Starbucks announced on May 15 that it will eliminate 300 support roles in the United States and consolidate some regional offices. The company also plans to review its international workforce as part of a broader restructuring effort. The layoffs do not affect coffeehouse employees, and the company expects to record $400 million in restructuring charges, including $120 million for severance packages and $280 million for office closures.
Background and Context
Starbucks CEO Brian Niccol has overseen multiple rounds of layoffs since taking the helm. In February 2025, the company cut 1,100 jobs and left several hundred positions unfilled. Seven months later, it announced 900 additional job losses as part of a $1 billion restructuring plan.
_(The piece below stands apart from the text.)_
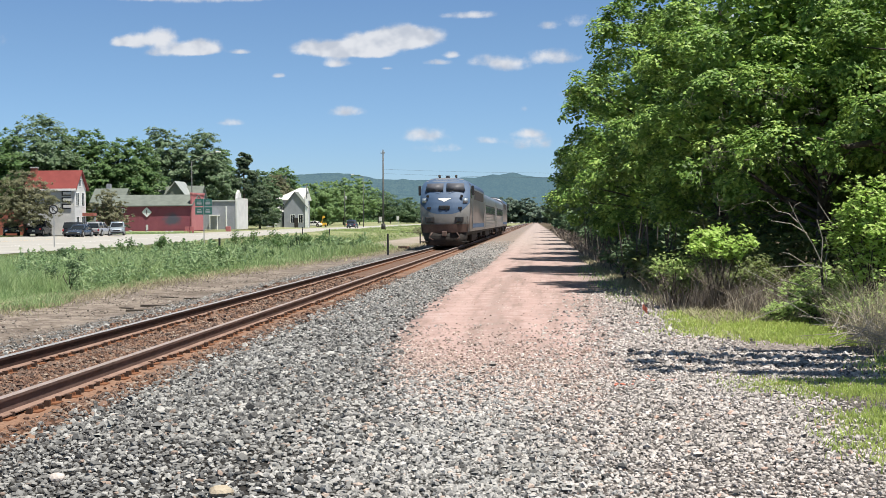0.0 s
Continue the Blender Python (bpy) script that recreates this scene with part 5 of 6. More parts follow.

As of September 28, 2025, Starbucks had 19,000 non-retail workers in the U.S. and 5,000 internationally in support roles.
The latest cuts are part of Starbucks' 'Back to Starbucks' strategy, aimed at reducing complexity, lowering costs, and improving profitability. The company has reported strong financial performance under Niccol, with 6.2% global same-store sales growth in its latest quarter, beating Wall Street expectations of 3.7%. Shares have risen 26% year-to-date.
Turnaround Efforts
Under Niccol, Starbucks has focused on improving café operations, introducing new menu items, and increasing staffing at stores. The company has also reintroduced seating and enhanced customer experience. Despite these efforts, competition and budget-conscious consumers have pressured sales in recent years.
Employee Impact
The 300 layoffs represent roughly 3% of Starbucks' U.S. corporate workforce, though a small fraction of its 223,000 total employees. The company employs 158,000 workers internationally, with 5,000 in corporate roles. The restructuring is expected to streamline operations and support long-term growth.